Originally Posted by gamelover360
My apologies for the silly oversight. I have the 1018 EU version, which is beefier (150 watts per channel vs 130 for US version), THX certified, and probably some better internal components I would imagine than the US version.
As far as THX Cinema....I LOVE IT! I was reticent because I was thinking "gimmick"....
I will run 20-40ms and 30-50ms again, and do some comparisons with and without THX in the future when I get the house for a couple of hours. Probably sometime in 2010
Question for you advanced users out there. And I may be opening up a whole other can of worms here.....but what do you have X-curve at. I have it at 0.5 db/oct as per the room size chart. I wonder if THX cinema makes that redundant? Sounds like more testing is needed. You could literally do tests for 6 months with this bad boy. God forbid I ever get high end speakers that have their own settings as well!
Good thing I love tweaking!
The U.S. version is rated at 150 watts, too, "Continuous Power Output (1 kHz, 6 Ω, 1.0 %)." Pioneer chooses to promote the 130 watt "Related Power Output (1 kHz, 8 Ω, 0.05 %)." Both specs are in the US owners manual, along with the government mandated 110 watts "Continuous Power Output (20 Hz to 20 kHz, 8 Ω, 0.09 %)" rating.
I don't know what type of testing you intend with and without THX, but MCACC will ignore it, if that's what you have in mind. Listening tests, of course, are a different matter.

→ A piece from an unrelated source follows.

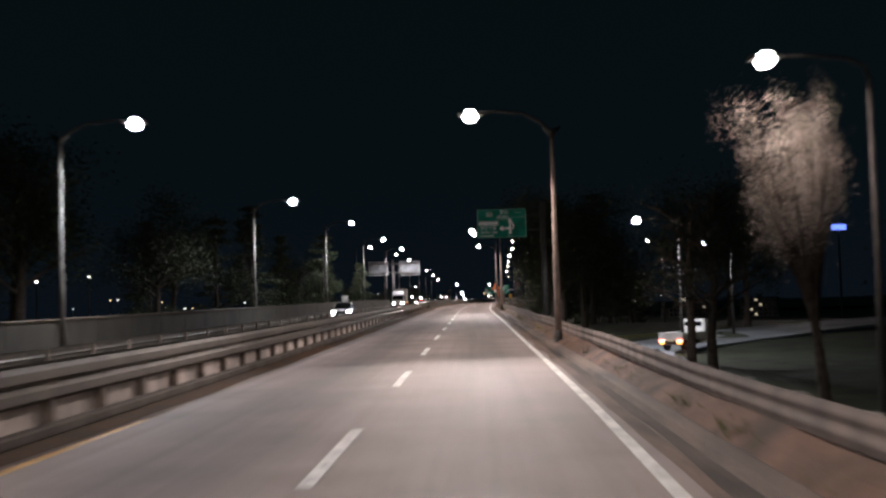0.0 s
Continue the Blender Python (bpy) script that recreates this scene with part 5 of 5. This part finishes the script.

I set the X-curve as you do. However, it is not employed with THX processing, so it doesn't do much for me, as I almost always listen to one THX mode or another. Like you, I was s skeptic, but became a convert.
Originally Posted by ZBoomer
More than likely the wattage difference is because it was measured differently. THX certification is just that, it is a certification, not a different set of components. Many receivers could pass the certification but the manufacturers don't want to pay the licensing fee or for the testing procecedure.
From Wikipedia, "The THX system is not a recording technology, and it does not specify a sound recording format: all sound formats, whether digital (Dolby Digital, SDDS) or analog (Dolby Stereo, Ultra-Stereo), can be "shown in THX." THX is mainly a quality assurance system."...
To try to clarify: THX certification and processing are two different things, although they are almost always found together on the same equipment. THX certification
is a quality assurance system, but THX processing
sets a number of parameters, and runs on top of the various DD and/or dts processing formats.
In the case of the VSX-1018 (US version), it's all but certain that it could have passed THX certification. It appears that it was a last minute decision on Pioneer's part to drop the THX designation, most likely for marketing reasons, as it makes a clearer distinction between their top "regular" AVR and the opening Elite. In previous years, there was little to clearly distinguish between them. The earliest photos released to the press showed the 1018 with a THX logo.